Matheny carried three catchers and has Tony Cruz and Pierzynski to fill the big void.
“Obviously it’s a big loss, but we spent some time without him this year and we’re fortunate to have A.J. and Tony, who are two really good players,” infielder Mark Ellis said. “We’re lucky to have them but I feel bad for Yadi because this is what he worked for the whole year and he’s not able to be with us.”
Tim Hudson takes the ball for the Giants, the 39-year-old right-hander’s first start beyond the division series in 16 major league seasons.
He is already thriving in the raucous playoff environment of pumped-up crowds.
“At this point in my career, it’s almost like a shot of coffee,” he said.
While noting he wishes no ill will for the injured Molina, Hudson would be fine not having to face the slugging catcher. There are plenty of other big bats to contend with, anyway.

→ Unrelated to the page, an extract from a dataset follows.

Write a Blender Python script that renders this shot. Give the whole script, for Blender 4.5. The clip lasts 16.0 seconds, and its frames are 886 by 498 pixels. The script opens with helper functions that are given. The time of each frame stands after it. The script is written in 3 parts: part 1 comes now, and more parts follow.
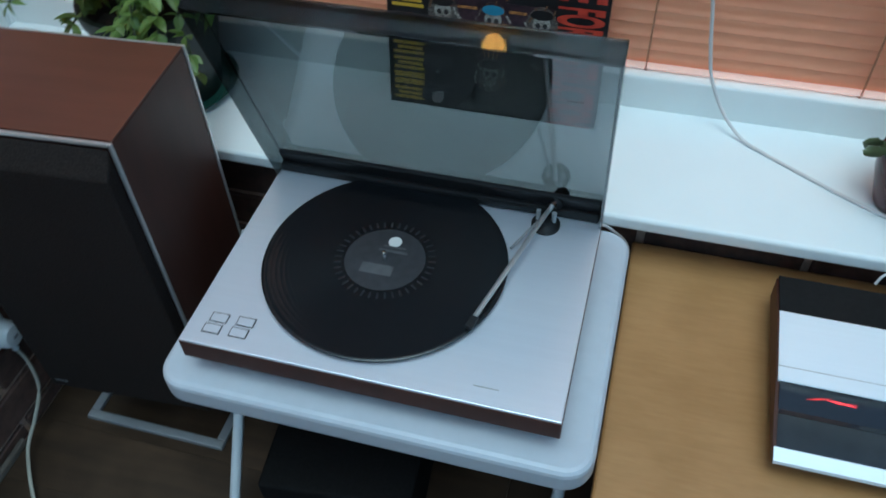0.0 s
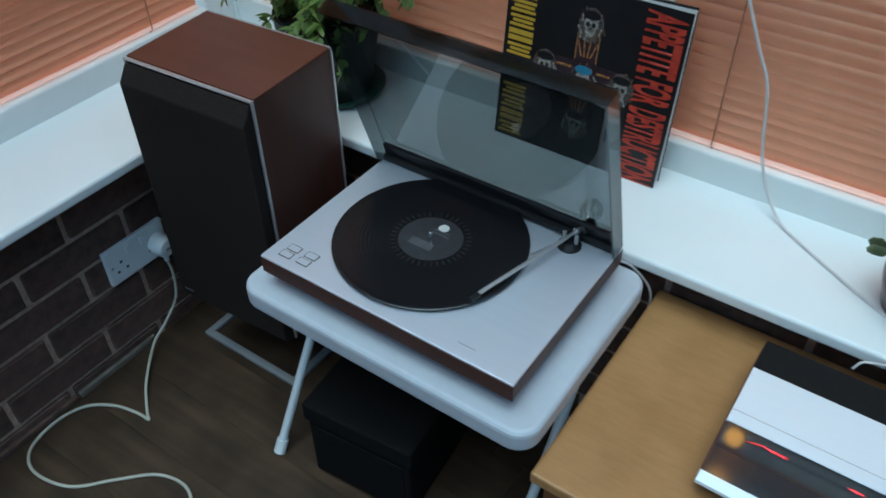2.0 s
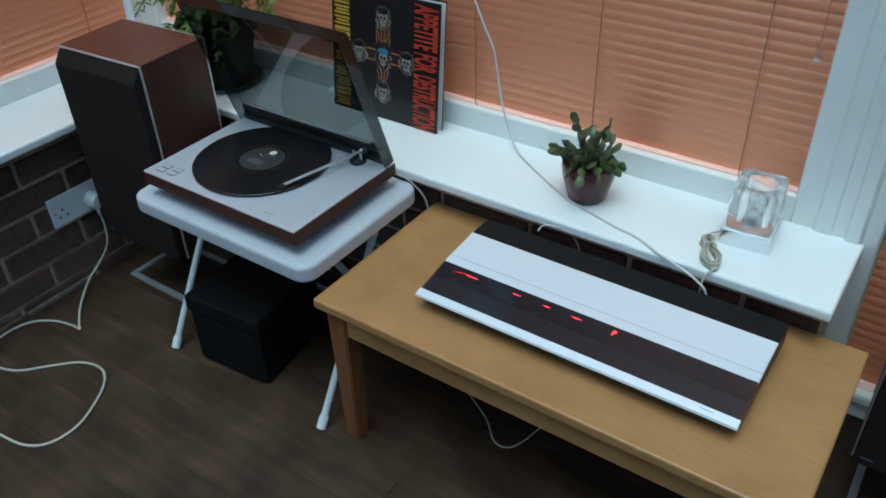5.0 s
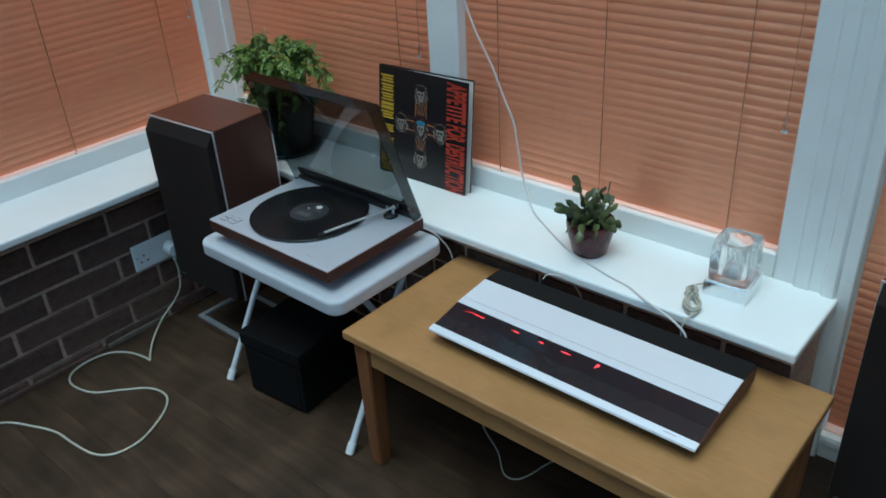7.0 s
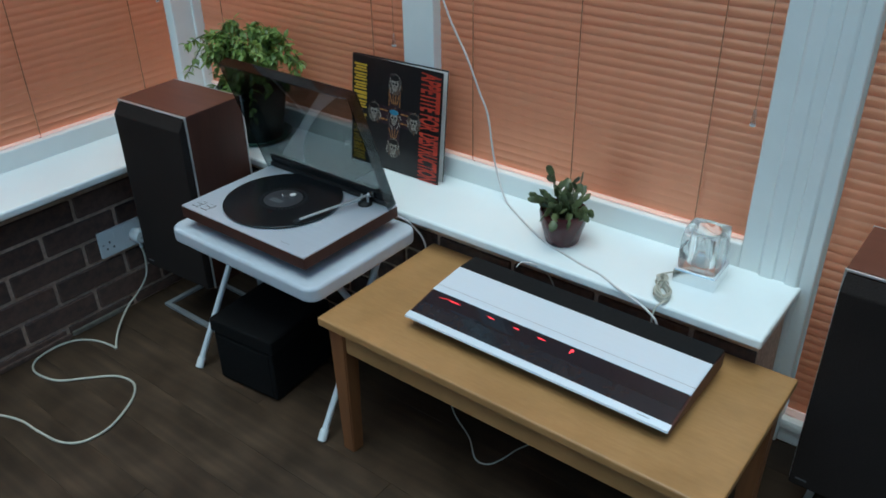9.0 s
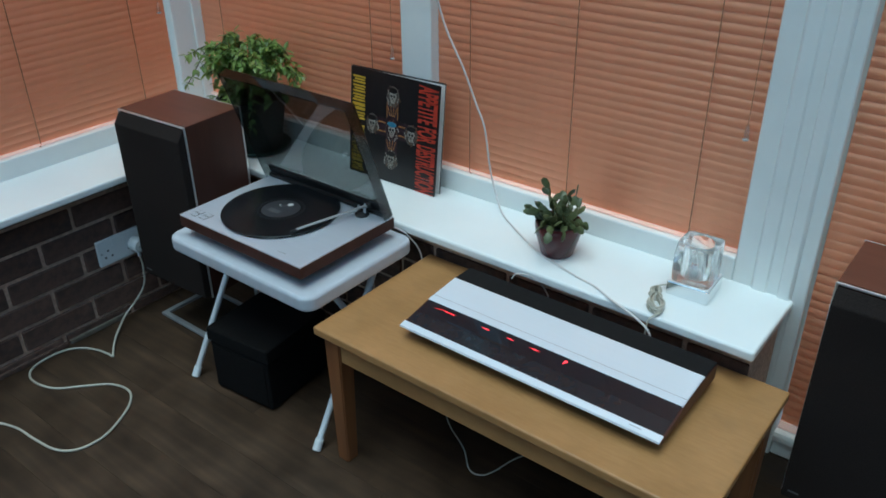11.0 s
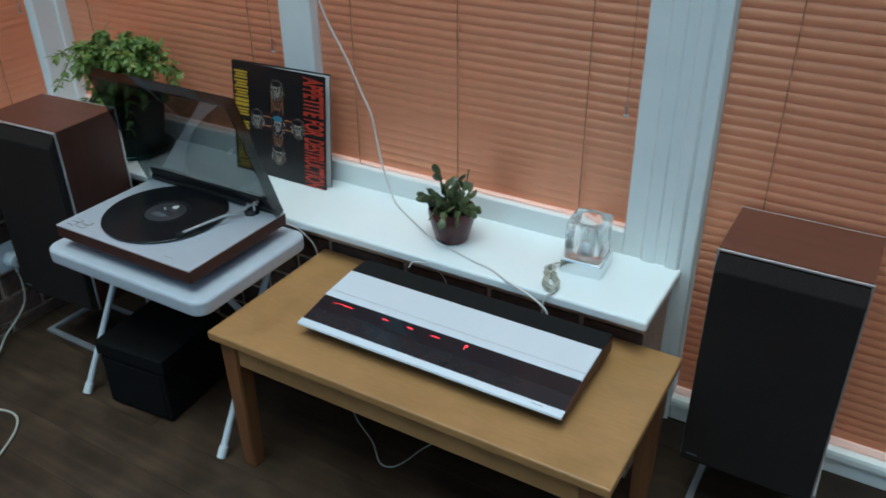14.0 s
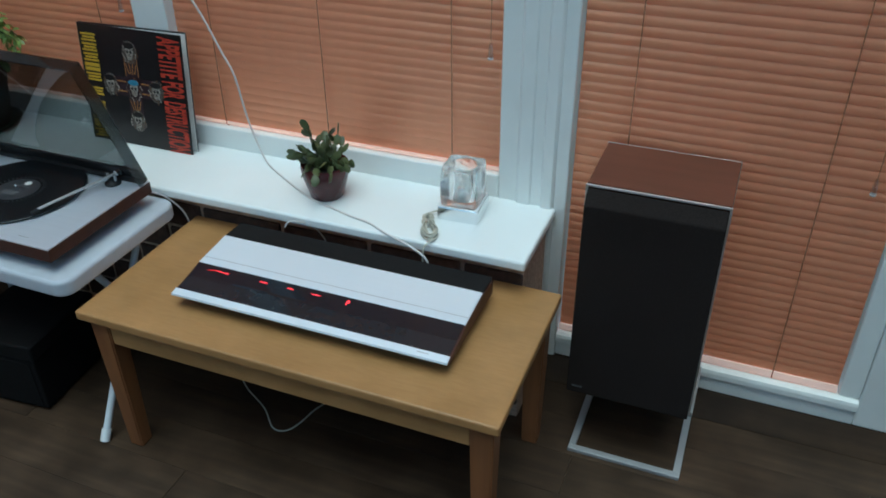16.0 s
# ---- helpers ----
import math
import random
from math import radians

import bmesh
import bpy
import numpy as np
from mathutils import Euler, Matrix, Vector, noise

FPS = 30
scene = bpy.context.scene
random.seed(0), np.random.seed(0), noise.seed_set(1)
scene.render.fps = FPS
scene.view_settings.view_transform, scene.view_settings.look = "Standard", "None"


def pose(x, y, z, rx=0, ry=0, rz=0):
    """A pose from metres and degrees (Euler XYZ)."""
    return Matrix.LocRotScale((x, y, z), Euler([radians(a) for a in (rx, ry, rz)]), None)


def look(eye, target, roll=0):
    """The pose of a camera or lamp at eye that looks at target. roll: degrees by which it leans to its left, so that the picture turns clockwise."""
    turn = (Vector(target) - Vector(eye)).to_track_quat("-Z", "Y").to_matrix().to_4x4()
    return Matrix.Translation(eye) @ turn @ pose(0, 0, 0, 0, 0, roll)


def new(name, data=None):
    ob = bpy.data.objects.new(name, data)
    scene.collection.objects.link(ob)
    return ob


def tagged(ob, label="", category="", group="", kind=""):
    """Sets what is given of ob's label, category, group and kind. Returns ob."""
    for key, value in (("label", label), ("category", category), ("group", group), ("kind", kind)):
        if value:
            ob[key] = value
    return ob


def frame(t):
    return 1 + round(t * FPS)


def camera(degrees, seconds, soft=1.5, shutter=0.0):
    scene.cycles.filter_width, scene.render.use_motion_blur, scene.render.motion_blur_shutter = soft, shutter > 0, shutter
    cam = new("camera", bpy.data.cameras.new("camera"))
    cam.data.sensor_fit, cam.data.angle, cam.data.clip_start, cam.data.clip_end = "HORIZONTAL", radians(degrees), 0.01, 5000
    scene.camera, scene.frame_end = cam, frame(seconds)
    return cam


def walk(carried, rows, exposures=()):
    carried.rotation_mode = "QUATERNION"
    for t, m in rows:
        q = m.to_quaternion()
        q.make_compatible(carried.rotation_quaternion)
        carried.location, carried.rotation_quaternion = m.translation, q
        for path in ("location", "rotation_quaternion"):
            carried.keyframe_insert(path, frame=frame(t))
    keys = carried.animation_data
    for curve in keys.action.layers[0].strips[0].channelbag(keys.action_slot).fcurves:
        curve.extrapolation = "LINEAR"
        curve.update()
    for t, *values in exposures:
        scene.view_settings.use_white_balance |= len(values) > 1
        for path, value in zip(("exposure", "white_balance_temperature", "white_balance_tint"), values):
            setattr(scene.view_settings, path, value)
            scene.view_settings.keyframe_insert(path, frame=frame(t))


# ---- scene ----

“That would be a pretty big blow for them, not only from an offensive standpoint but from a defensive standpoint how he handles those pitchers.” Hudson said. “But it wouldn’t hurt my feelings if he’s not in the lineup for a few days, there’s no question about that.”
As the series shifts to San Francisco’s pitcher-friendly ballpark, the Cardinals know plenty about how the Giants protect their home field. Two years ago, St. Louis arrived in town leading the NLCS 3-2 before the Giants rallied to take the series on the way to their second championship in three years.

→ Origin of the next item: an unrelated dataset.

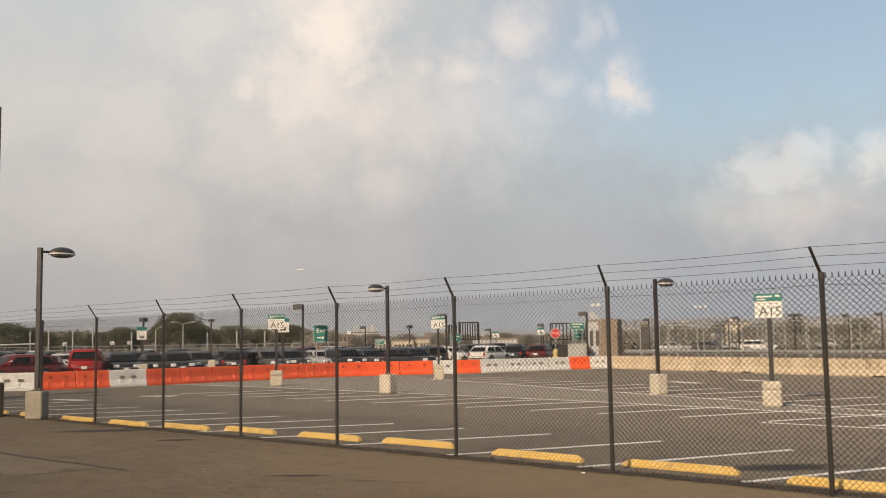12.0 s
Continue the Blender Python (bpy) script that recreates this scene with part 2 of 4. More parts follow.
STOP_YELLOW = surface("yellow_stop_paint", (0.76, 0.48, 0.11), (0.84, 0.60, 0.21), 4.0, 45, 0.7, dirt=(0.30, 0.20, 0.09), dirt_amount=0.65)
LINE_WHITE = worn_paint("white_line_paint", (0.84, 0.82, 0.78), (0.22, 0.20, 0.175), 0.3)
POST_BLACK = surface("black_vinyl_steel", (0.022, 0.020, 0.018), (0.045, 0.040, 0.034), 5, 60, 0.5, 0.0, 0.1)
WIRE = plain("black_vinyl_wire", (0.020, 0.018, 0.016), 0.5)
BARB = plain("weathered_wire", (0.055, 0.05, 0.045), 0.5, 0.4)
POLE_BROWN = surface("bronze_pole_paint", (0.115, 0.085, 0.065), (0.165, 0.125, 0.10), 3, 40, 0.45, 0.1, 0.05)
POLE_DARK = surface("dark_pole_paint", (0.028, 0.025, 0.024), (0.05, 0.045, 0.042), 3, 40, 0.4, 0.2, 0.05)
LAMP_SHELL = plain("dark_lamp_shell", (0.045, 0.042, 0.042), 0.35, 0.3)
LAMP_BAND = plain("pale_lamp_band", (0.62, 0.60, 0.56), 0.3)
LAMP_GREY = plain("weathered_lamp_box", (0.10, 0.095, 0.09), 0.5)
LAMP_LENS = plain("smoky_lamp_lens", (0.16, 0.155, 0.15), 0.25)
LAMP_BOX = plain("tan_lamp_housing", (0.26, 0.225, 0.18), 0.5)
ORANGE = surface("orange_plastic", (0.90, 0.102, 0.020), (0.96, 0.138, 0.034), 1.2, 18, 0.5, 0, 0.05, dirt=(0.42, 0.09, 0.04), dirt_amount=0.5, streaks=True)
WHITE_PLASTIC = surface("white_plastic", (0.70, 0.68, 0.64), (0.82, 0.80, 0.77), 1.2, 18, 0.5, 0, 0.05, dirt=(0.38, 0.33, 0.26), dirt_amount=0.5, streaks=True)
SLOT = plain("dark_recess", (0.05, 0.04, 0.035), 0.9)
RECESS_SHADE_ORANGE = plain("orange_recess_shade", (0.42, 0.050, 0.018), 0.7)
BOOTH_WHITE = surface("white_booth_panel", (0.84, 0.83, 0.81), (0.90, 0.89, 0.87), 1.5, 20, 0.45, 0, 0.03, dirt=(0.62, 0.58, 0.52), dirt_amount=0.3, streaks=True)
SIGN_WHITE = plain("white_sign_sheet", (0.78, 0.76, 0.71), 0.5)
SIGN_GREEN = plain("green_sign_sheet", (0.010, 0.185, 0.158), 0.45)
SIGN_RED = plain("red_sign_sheet", (0.62, 0.035, 0.03), 0.45)
LETTER_DARK = plain("dark_lettering", (0.03, 0.045, 0.04), 0.6)
GALV = surface("galvanised_steel", (0.34, 0.34, 0.33), (0.48, 0.48, 0.46), 4, 50, 0.5, 0.5, 0.05)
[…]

Lackey, too, has pitched on the big October stage in San Francisco — albeit back in 2002 with the eventual champion wild-card Angels.
Reminded he intentionally walked home run king Barry Bonds four times, Lackey smiled and said: “Wouldn’t you? Geez.”

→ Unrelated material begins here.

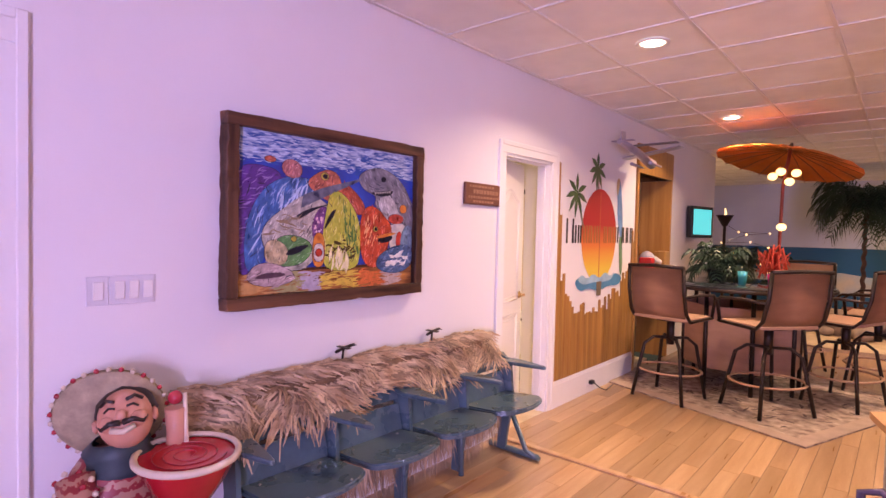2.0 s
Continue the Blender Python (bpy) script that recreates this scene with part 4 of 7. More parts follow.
for y in SP:
    bm = B()
    prism(bm, [(-0.04, 0.02), (0.02, 0.02), (0.06, 0.30), (0.07, 0.40), (0.05, 0.60), (-0.02, 0.66), (-0.08, 0.66), (-0.03, 0.40)], 0.022, Matrix.Translation((0, y + 0.011, 0)) @ XZ)
    st = part("standard", bm, SEATBLUE, seats)
    bm = B()
    prism(bm, [(-0.04, y - 0.035), (-0.04, y + 0.035), (0.06, y + 0.058), (0.16, y + 0.044), (0.30, y + 0.012), (0.31, y), (0.30, y - 0.012), (0.16, y - 0.044), (0.06, y - 0.058)], 0.022, Matrix.Translation((0, 0, 0.60)))
    bmesh.ops.bevel(bm, geom=bm.edges[:], offset=0.005, segments=1, affect="EDGES")
    part("armrest", bm, SEATBLUE, seats)
    bm = B()
    tube(bm, [(0.02, y, 0.36), (0.18, y, 0.05), (0.28, y, 0.022)] if y == SP[-1] else [(0.02, y, 0.36), (0.03, y, 0.0)], 0.017, 8)
    part("leg", bm, SEATBLUE, seats)
bm = B()
tube(bm, [(-0.02, SP[0], 0.36), (-0.02, SP[-1], 0.36)], 0.02, 8)
part("rail", bm, DARKM, seats)
bm = B()
tube(bm, [(-0.12, 3.10, 0.02), (0.26, 3.10, 0.02)], 0.02, 8)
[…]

“No offense to anybody in their lineup but they don’t got Barry Bonds,” he said. “They have got a really good lineup.”
While Molina is improving, Matheny also is pleased with Adam Wainwright’s health. His workload has come into question after the ace right-hander hasn’t made it out of the fifth in his two postseason starts. He threw a bullpen session Monday with a hitter standing in the box but not swinging.
“His game comes down to feel and when he has a good feel for his fastball, next thing you know that breaking ball has a nice, sharp break to it,” Matheny said. “So to hear from him that he feels great right now is great news for us.”
Hudson knows he will have to keep the Cardinals from clearing the fences, whether or not Molina is in there.
“They are hot with the longball, and that’s what beat us last night,” Giants manager Bruce Bochy said.
On Sunday, St. Louis became the first club to hit home runs in the seventh, eighth and ninth innings of a postseason game, according to STATS.
“That’s not necessarily how we’ve been winning games this season,” Matheny said. “We’ll take it.”
Giants reliever Jean Machi tore the fingernail on his right pinkie playing catch during Monday’s workout but athletic trainer Dave Groeschner said, “all good.”